The data of a collection of objects $\{ F(x) \} _{x \in X}$ and isomorphisms $\{ F(f) \} _{ f: [0,1] \rightarrow X}$ satisfying $(c)$ is called a $\operatorname{\mathcal{C}}$-valued local system on $X$. The preceding discussion determines a bijection
\[ \xymatrix@R =50pt@C=50pt{ \{ \text{Functors of $\infty $-categories from $\operatorname{Sing}_{\bullet }(X)$ to $\operatorname{N}_{\bullet }(\operatorname{\mathcal{C}})$} \} \ar [d]^{\sim } \\ \{ \text{ $\operatorname{\mathcal{C}}$-valued local systems on $X$} \} . } \]
By virtue of Example 1.5.1.2, we can also identify local systems with functors from the fundamental groupoid $\pi _{\leq 1}(X)$ into $\operatorname{\mathcal{C}}$.
Example 1.5.1.9. Let $\operatorname{\mathcal{C}}$ be an $\infty $-category and let $X$ be a topological space. Then we have a canonical bijection
\[ \xymatrix@R =50pt@C=50pt{ \{ \text{Functors of $\infty $-categories from $\operatorname{\mathcal{C}}$ to $\operatorname{Sing}_{\bullet }(X)$} \} \ar [d]^{\sim } \\ \{ \text{Continuous functions from $| \operatorname{\mathcal{C}}|$ to $X$} \} . } \]

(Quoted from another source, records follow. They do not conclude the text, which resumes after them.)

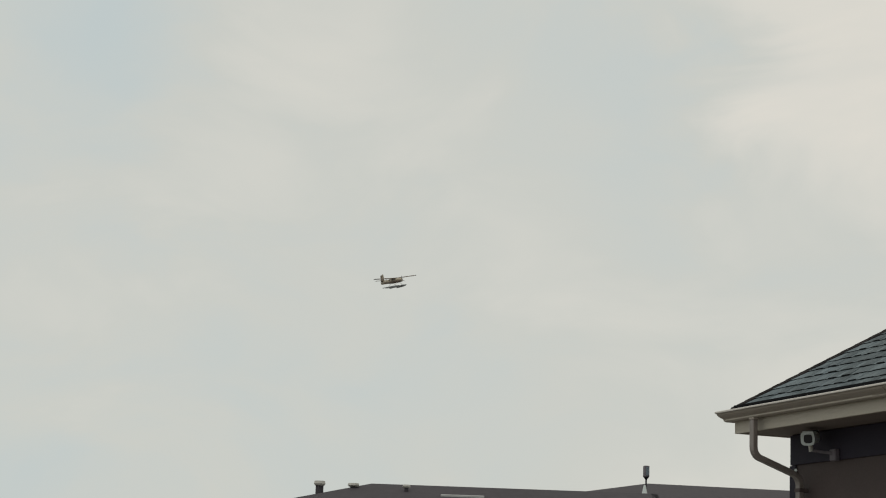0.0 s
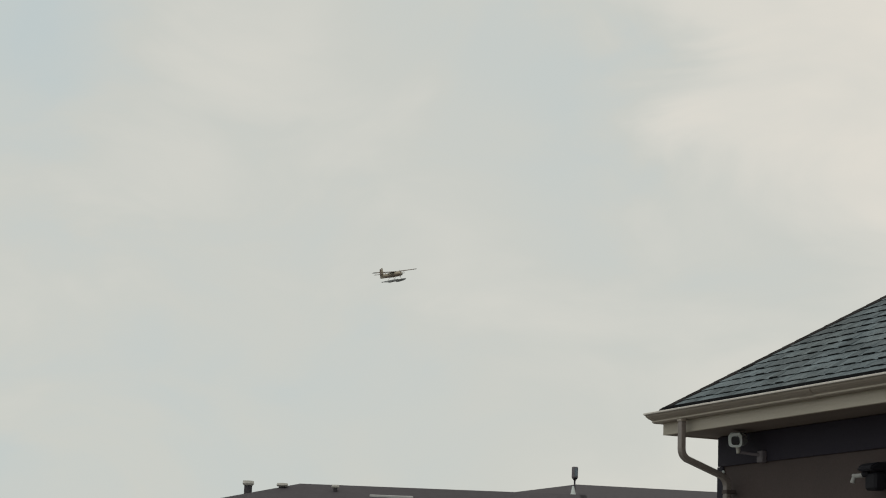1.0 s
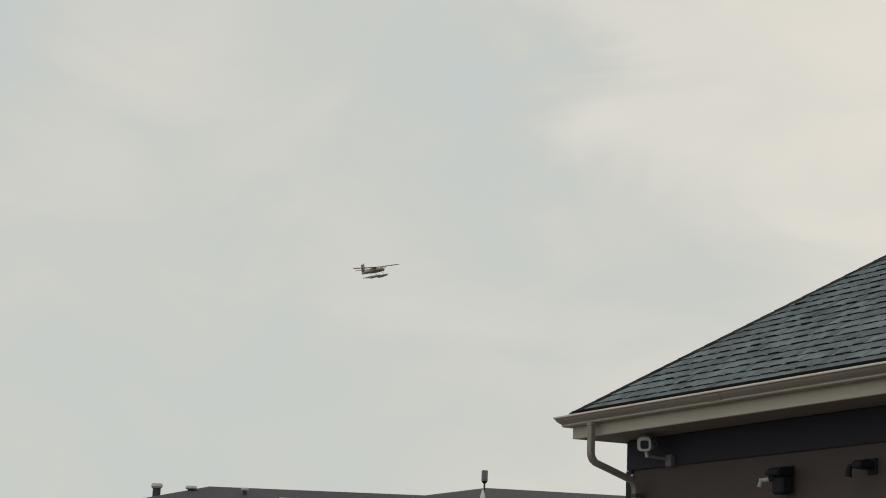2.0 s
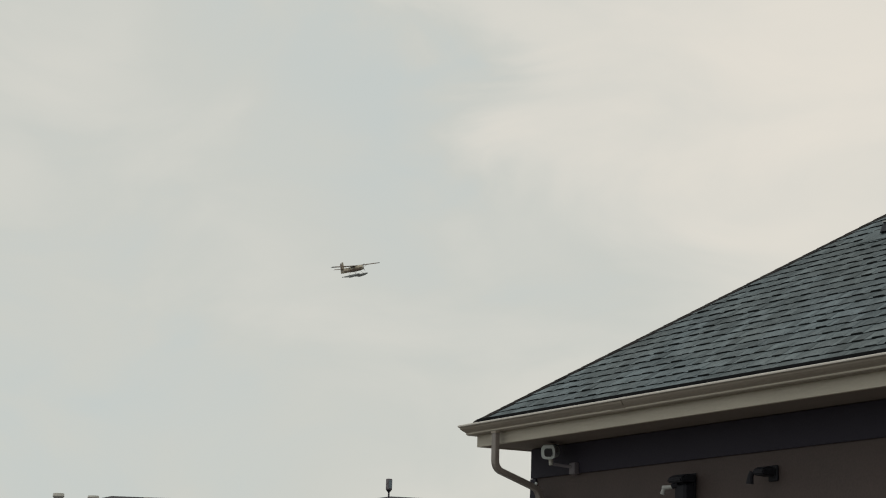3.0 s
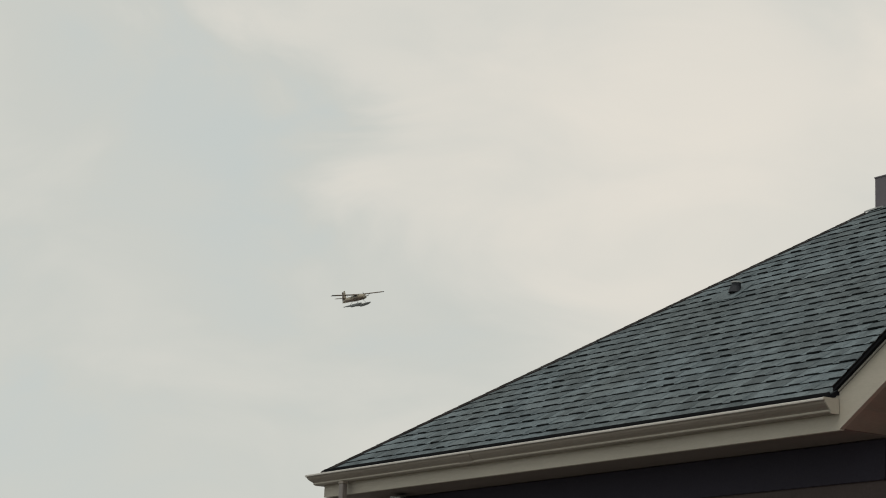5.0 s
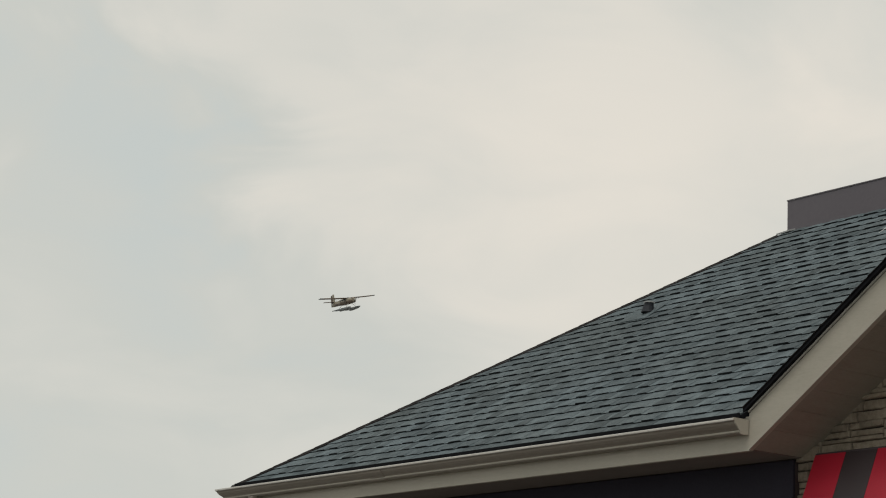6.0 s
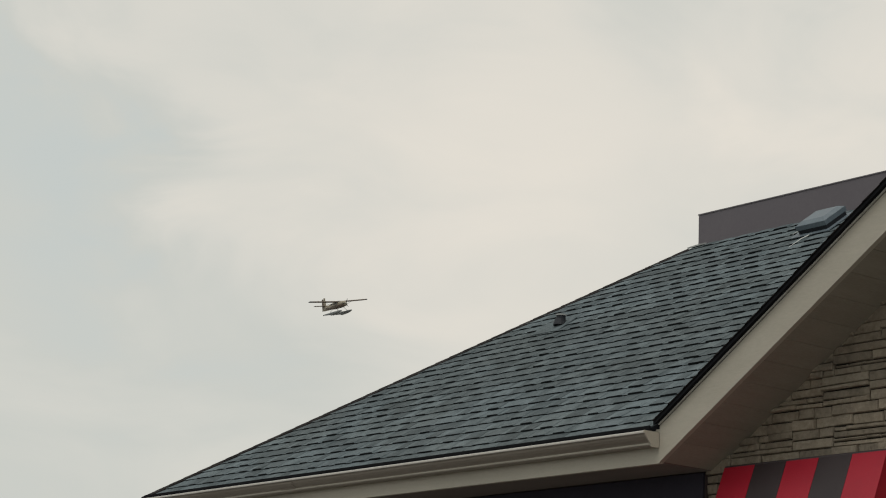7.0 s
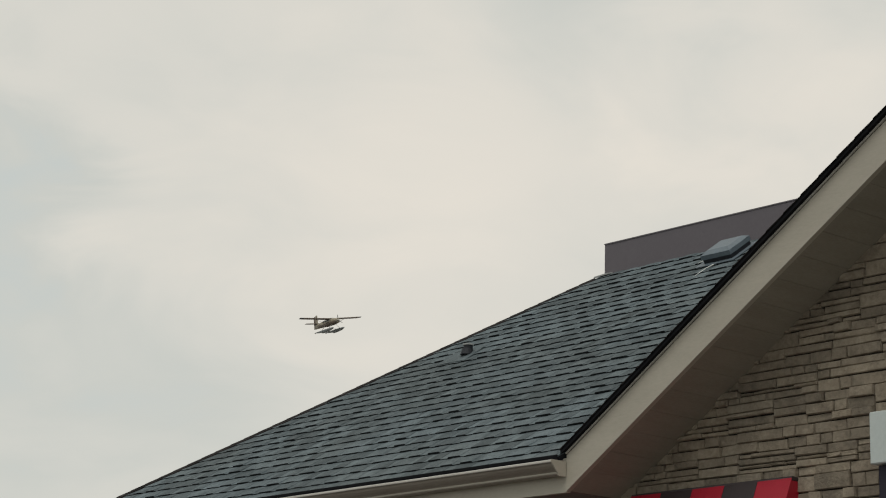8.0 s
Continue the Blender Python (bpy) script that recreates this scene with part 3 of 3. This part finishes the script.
def build_floatplane():
    ob = empty("floatplane", pose(0, 0, 100))
    tagged(ob, "high-wing single-engine floatplane in cream and brown, flying", "aircraft")
    body = loft([(4.75, 0.05, 0.30, 0.32, 0.9), (4.65, 0.05, 0.52, 0.55, 0.9), (4.1, 0.05, 0.66, 0.70, 0.85), (3.2, 0.05, 0.70, 0.80, 0.75), (2.6, 0.10, 0.74, 0.86, 0.65), (1.9, 0.18, 0.76, 0.94, 0.6), (-1.2, 0.18, 0.76, 0.90, 0.6), (-2.6, 0.18, 0.66, 0.78, 0.62), (-4.6, 0.12, 0.44, 0.66, 0.7), (-6.6, 0.10, 0.24, 0.58, 0.8), (-7.5, 0.10, 0.10, 0.48, 0.9)], 20)
    fus = part("fuselage", body, SKINCREAM, ob, "cream fuselage", smooth=True)
    part("belly_band", loft([(4.5, -0.15, 0.68, 0.52, 0.85), (1.9, -0.14, 0.785, 0.66, 0.6), (-1.2, -0.12, 0.785, 0.64, 0.6), (-4.6, -0.02, 0.475, 0.42, 0.7), (-7.0, 0.12, 0.16, 0.24, 0.8)], 16), SKINBROWN, fus, "brown lower band", smooth=True)
    part("windscreen", loft([(2.75, 0.66, 0.50, 0.24, 0.6), (2.0, 0.84, 0.70, 0.30, 0.6)], 12), WINDOWDARK, fus, "dark windscreen")
    for s in (-1, 1):
        for i in range(4):
            x = 1.4 - i * 0.95
            part("side_window", box(x - 0.32, x + 0.32, s * 0.76 - 0.025, s * 0.76 + 0.025, 0.45, 0.84, 0.02), WINDOWDARK, fus, "dark cabin window")
    part("spinner", tube([(4.72, 0, 0.05), (4.95, 0, 0.05), (5.12, 0, 0.05)], [0.24, 0.19, 0.04], 14), PALEGREY, ob)
    for s in (-1, 1):
        wing = part("wing", foil(1.85, 2.0, 0.0, s * 8.15, 0.92, 1.18, 0.20, 1.72), SKINBROWN, ob, "high wing, brown below")
        part("wing_tip", foil(1.77, 1.72, s * 8.15, s * 9.0, 1.18, 1.23, 0.18, 1.4), DARKBLADE, wing, "dark wing tip")
        part("wing_strut", tube([(0.7, s * 0.75, -0.55), (0.85, s * 4.6, 1.10)], 0.06, 8, 0.6), SKINCREAM, ob)
        part("tailplane", foil(-5.75, 1.55, 0.0, s * 3.2, 0.95, 0.95, 0.12, 1.1), SKINBROWN, ob)
    part("fin", foil(-5.5, 1.6, 0, 0, 0.45, 3.10, 0.30, 0.7, vertical=True), SKINCREAM, ob, "tall cream fin")
    part("rudder", add_prism(bmesh.new(), [(-6.72, 0.05, -0.30), (-7.75, 0.03, -0.35), (-7.45, 0.03, 2.75), (-6.75, 0.05, 2.95)], [(-6.72, -0.05, -0.30), (-7.75, -0.03, -0.35), (-7.45, -0.03, 2.75), (-6.75, -0.05, 2.95)]), SKINBROWN, ob)
    for s in (-1, 1):
        y = s * 1.62
        hull = loft([(4.9, -1.83, 0.06, 0.06, 1.0), (4.4, -1.90, 0.26, 0.20, 0.9), (3.2, -2.00, 0.42, 0.36, 0.8), (0.6, -2.06, 0.46, 0.44, 0.75), (-0.6, -2.06, 0.44, 0.42, 0.75), (-0.65, -1.98, 0.42, 0.33, 0.75), (-3.0, -1.86, 0.30, 0.22, 0.8), (-4.5, -1.76, 0.12, 0.10, 0.9)], 14)
        for v in hull.verts:
            v.co.y += y
        hull_ob = part("float", hull, FLOATGREY, ob, "grey aluminium float", smooth=True)
        part("water_rudder", box(-4.95, -4.45, y - 0.02, y + 0.02, -1.95, -1.66), DARKBLADE, hull_ob)
        for x in (2.6, -1.4):
            part("float_strut", tube([(x, y, -1.73), (x - 0.25 if x > 0 else x + 0.3, s * 0.62, -0.6)], 0.055, 8), PALEGREY, ob)
    for x in (2.5, -1.5):
        part("spreader_bar", tube([(x, -1.62, -1.88), (x, 1.62, -1.88)], 0.05, 8), PALEGREY, ob)
    hub = empty("propeller", pose(4.86, 0, 0.05))
    hub.parent = ob
    for k in range(3):
        blade = bmesh.new()
        add_prism(blade, [(0.02, -0.07, 0.15), (0.04, 0.07, 0.15), (0.01, 0.09, 0.8), (-0.02, -0.09, 0.8)], [(0.0, -0.06, 0.16), (0.02, 0.08, 0.16), (0.01, 0.06, 1.38), (-0.01, -0.06, 1.38)])
        blade.transform(Matrix.Rotation(k * math.tau / 3, 4, "X"))
        part("blade", blade, DARKBLADE, hub)
    return ob, hub


floatplane, propeller = build_floatplane()


# ---------------------------------------------------------------- pieces: stones, shingles, hip caps
X_SPLIT = -6.25                     # stones beyond it are one joined piece


def stone_layers(rng, h):
    """Shares of a block's height taken by its layers."""
    n = 1 if h < 0.075 else rng.choice((1, 2, 2, 2)) if h < 0.11 else rng.choice((2, 2, 3, 3, 4))
    shares = [rng.uniform(0.6, 1.6) for _ in range(n)]
    cuts = [0.0]
    for q in shares:
        cuts.append(cuts[-1] + q / sum(shares))
    return cuts


def stone_mesh(rng, x0, x1, za, zb):
    """One split stone: a rough face, worn edges, a shadowed bed joint under it."""
    bm = bmesh.new()
    e = 0.004
    g, bed = 0.0016, rng.choice((0.0018, 0.0030, 0.0044))
    tilt = rng.uniform(-0.004, 0.004)
    yf = Y_STONE - 0.014 - rng.choice((0.0, 0.003, 0.007, 0.013, 0.022)) * rng.uniform(0.7, 1.2)
    j = [rng.uniform(-0.004, 0.004) for _ in range(8)]
    back = [(x0 + g, Y_STONE - 0.001, za + bed), (x1 - g, Y_STONE - 0.001, za + bed + tilt), (x1 - g, Y_STONE - 0.001, zb - 0.001 + tilt), (x0 + g, Y_STONE - 0.001, zb - 0.001)]
    mid = [(px, yf + 0.008 + jj, pz) for (px, _, pz), jj in zip(back, j)]
    face = [(x0 + g + e, yf + j[4], za + bed + e), (x1 - g - e, yf + j[5], za + bed + e + tilt), (x1 - g - e, yf + j[6], zb - 0.001 - e + tilt), (x0 + g + e, yf + j[7], zb - 0.001 - e)]
    vb, vm, vf = ([bm.verts.new(p) for p in r] for r in (back, mid, face))
    for ra, rb in ((vb, vm), (vm, vf)):
        for i in range(4):
            bm.faces.new((ra[i], ra[(i + 1) % 4], rb[(i + 1) % 4], rb[i]))
    bm.faces.new(vf)
    return bm


def build_stones():
    """Ledgestone: bands cut into blocks, blocks into thin layers, layers into stones."""
    rng = random.Random(23)
    rest = bmesh.new()
    z = 2.86
    while z < 5.3:
        h = rng.choice((0.06, 0.085, 0.11, 0.135, 0.16))
        x = X_STONE + 0.004
        while x < -5.25:
            w = rng.choice((0.14, 0.20, 0.28, 0.36, 0.46)) * rng.uniform(0.85, 1.2)
            cuts = stone_layers(rng, h)
            for c0, c1 in zip(cuts, cuts[1:]):
                za, zb = z + h * c0, z + h * c1
                x0 = x
                while x0 < x + w - 0.02:
                    ww = rng.choice((0.09, 0.14, 0.20, 0.27, 0.36)) * rng.uniform(0.85, 1.15)
                    if x + w - x0 - ww < 0.07:
                        ww = x + w - x0
                    if za < max(rake_z(min(x0 + ww, X_APEX)), rake_z(X_GABLE)) + 0.02:
                        bm = stone_mesh(rng, x0, x0 + ww, za, zb)
                        if x0 < X_SPLIT:
                            part("stone", bm, STONE, stone_wall)
                        else:
                            spare = data_of(bm, STONE_REST, "stone_rest")
                            rest.from_mesh(spare)
                            bpy.data.meshes.remove(spare)
                    x0 += ww
            x += w
        z += h
    tagged(part("stone_rest", rest, STONE_REST, stone_wall), kind="stuff")


def tab_mesh(w, exposure, butt, skew):
    """A shingle tab: butt edge raised, upper edge tucked under the next course. Local y up the slope."""
    top = exposure * 1.18
    return [(-0.018, 0, -0.004), (w + 0.018, 0, -0.004), (w + skew + 0.018, top, -0.004), (skew - 0.018, top, -0.004), (0, 0.0, butt), (w, 0.0, butt), (w + skew, top, 0.002), (skew, top, 0.002)]


TAB_FACES = [(0, 1, 2, 3), (4, 5, 6, 7), (0, 1, 5, 4), (1, 2, 6, 5), (2, 3, 7, 6), (3, 0, 4, 7)]


def build_shingles():
    rng = random.Random(5)
    slope = math.hypot(1, PITCH)
    exposure = 0.1195
    length = (Y_RIDGE - Y_EDGE) * slope
    meshes = {}
    far_v, far_f = [], []
    near = []
    base_v, base_f = [], []
    n = int(length / exposure) + 1
    run = [(rng.choice((0.085, 0.105, 0.13, 0.16)), rng.choice((0.045, 0.06, 0.08, 0.10)), rng.choice((0.0120, 0.0143, 0.0168)), rng.choice((-0.012, 0, 0.012))) for _ in range(17)]
    run_length = sum(q[0] + q[1] for q in run)
    for c in range(n):
        s = c * exposure
        y = Y_EDGE + s / slope
        if y > Y_RIDGE - 0.04:
            break
        x_a = X_HIP + 0.065 + (y - Y_EDGE)
        lean = exposure * 1.1 / slope
        x_b = valley_x(y) + 0.02
        m = pose(0, y, roof_z(y) + 0.003, math.degrees(math.atan(PITCH)))
        # thin lower layer of the course
        k = len(base_v)
        base_v += [m @ Vector(p) for p in [(x_a, 0, -0.002), (x_b, 0, -0.002), (x_b + 0.05, exposure * 1.1, -0.002), (x_a + lean, exposure * 1.1, -0.002), (x_a, 0, 0.0085), (x_b, 0, 0.0085), (x_b + 0.05, exposure * 1.1, 0.001), (x_a + lean, exposure * 1.1, 0.001)]]
        base_f += [tuple(i + k for i in f) for f in TAB_FACES]
        # thick laminated tabs: one run of tabs, set over from course to course
        x = x_a + 0.06 - (c * 0.171 + rng.uniform(0, 0.4) * run_length) % run_length
        for w, gap, butt, skew in itertools.cycle(run):
            w = w * rng.uniform(0.94, 1.06)
            if x > x_b - 0.05:
                break
            if x > x_a + 0.06:
                near.append((x, y, min(w, x_b - x), butt, skew, m))
            x += w + gap
    # the tabs nearest the gable are pieces of their own, the rest one joined layer
    near.sort(key=lambda q: q[0] - q[1] * 0.3, reverse=True)
    for i, (x, y, w, butt, skew, m) in enumerate(near):
        if i < 300:
            key = (round(w, 2), butt, skew)
            if key not in meshes:
                me = bpy.data.meshes.new("shingle")
                me.from_pydata(tab_mesh(key[0], exposure, butt, skew), [], TAB_FACES)
                me.materials.append(SHINGLE)
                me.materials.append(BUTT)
                # front edge takes the dark cut-edge and shade colour
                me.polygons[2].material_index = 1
                meshes[key] = me
            ob = new("shingle", meshes[key])
            ob.parent = main_roof
            ob.matrix_basis = Matrix.Translation((x, 0, 0)) @ m
        else:
            k = len(far_v)
            far_v += [Matrix.Translation((x, 0, 0)) @ m @ Vector(p) for p in tab_mesh(w, exposure, butt, skew)]
            far_f += [tuple(j + k for j in f) for f in TAB_FACES]
    for name, vs, fs in (("shingle_base", base_v, base_f), ("shingle_layer", far_v, far_f)):
        me = bpy.data.meshes.new(name)
        me.from_pydata([tuple(v) for v in vs], [], fs)
        me.materials.append(SHINGLE_FAR)
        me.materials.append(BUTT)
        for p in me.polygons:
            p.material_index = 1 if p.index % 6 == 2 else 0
        ob = new(name, me)
        ob.parent = main_roof
        tagged(ob, kind="stuff")


def build_hip_caps():
    a = Vector((X_HIP, Y_EDGE, roof_z(Y_EDGE) + 0.002))
    b = Vector((X_HIPTOP, Y_RIDGE, roof_z(Y_RIDGE) - 0.002))
    way = (b - a).normalized()
    flat = Vector((1, -1, 0)).normalized()
    n = int((b - a).length / 0.12)
    for i in range(n):
        p = a + way * (i * 0.12)
        q = p + way * 0.135
        lift0, lift1 = Vector((0, 0, 0.015)), Vector((0, 0, 0.004))
        w0 = 0.075
        sag = Vector((0, 0, -w0 * PITCH * 0.70))
        ring0 = [p + lift0 + flat * w0 + sag, p + lift0, p + lift0 - flat * w0 + sag, p - flat * w0 + sag - lift1, p - lift1, p + flat * w0 + sag - lift1]
        ring1 = [v + (q - p) - Vector((0, 0, 0.003)) for v in ring0]
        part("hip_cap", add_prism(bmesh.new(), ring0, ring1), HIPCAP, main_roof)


build_stones()
build_shingles()
build_hip_caps()
for thing in ("restaurant_building", "security_camera", "wall_lamp", "wall_lamp.001", "awning", "wall_sign", "vent_pipe", "box_vent", "sealant_bead", "ridge_end_flashing"):
    enlarge(bpy.data.objects[thing])


# ---------------------------------------------------------------- what moves
SIGHT = [
    (0.0, -0.9257, 0.3378, 0.1702),
    (0.5, -0.9195, 0.3531, 0.1725),
    (1.0, -0.9129, 0.3690, 0.1746),
    (1.5, -0.9060, 0.3845, 0.1768),
    (3.0, -0.8822, 0.4329, 0.1855),
    (3.5, -0.8733, 0.4492, 0.1884),
    (4.0, -0.8642, 0.4652, 0.1917),
    (4.5, -0.8550, 0.4809, 0.1945),
    (6.0, -0.8250, 0.5267, 0.2049),
    (6.5, -0.8141, 0.5423, 0.2078),
    (7.0, -0.8027, 0.5580, 0.2106),
    (7.5, -0.7902, 0.5741, 0.2145),
    (8.0, -0.7769, 0.5904, 0.2186),
]


def motions():
    """The floatplane comes nearer in a flattening right-hand turn; its propeller spins."""
    rows = []
    for t, x, y, z in SIGHT:
        f = t / 8.0
        d = 718 + (529 - 718) * f
        aspect = radians(36 + (29 - 36) * f)
        l = Vector((x, y)).normalized()
        head = -l * math.cos(aspect) + Vector((l.y, -l.x)) * math.sin(aspect)
        bank = 12.3 - 2.8 * max(0.0, (f - 0.8) * 5)
        side = Vector((l.y, -l.x)) * (-0.0006 * d)
        rows.append((t, pose(x * d + side.x, y * d + side.y, EYE + (z - 0.0003) * d, bank, 0, math.degrees(math.atan2(head.y, head.x)))))
    walk(floatplane, rows)
    walk(propeller, [(i / FPS, pose(4.86, 0, 0.05, 77 * i, 0, 0)) for i in range(8 * FPS + 1)])


motions()
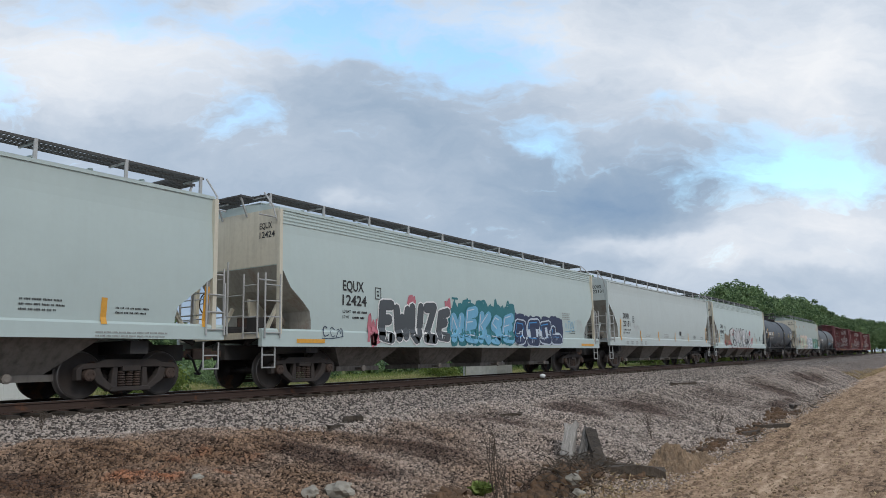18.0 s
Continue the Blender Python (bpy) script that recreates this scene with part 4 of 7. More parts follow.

Here $| \operatorname{\mathcal{C}}|$ denotes the geometric realization of the simplicial set $\operatorname{\mathcal{C}}$ (see Definition 1.2.3.1). Beware that neither side has an obvious interpretation in terms of functors between ordinary categories (even in the special case where $\operatorname{\mathcal{C}}$ is the nerve of a category).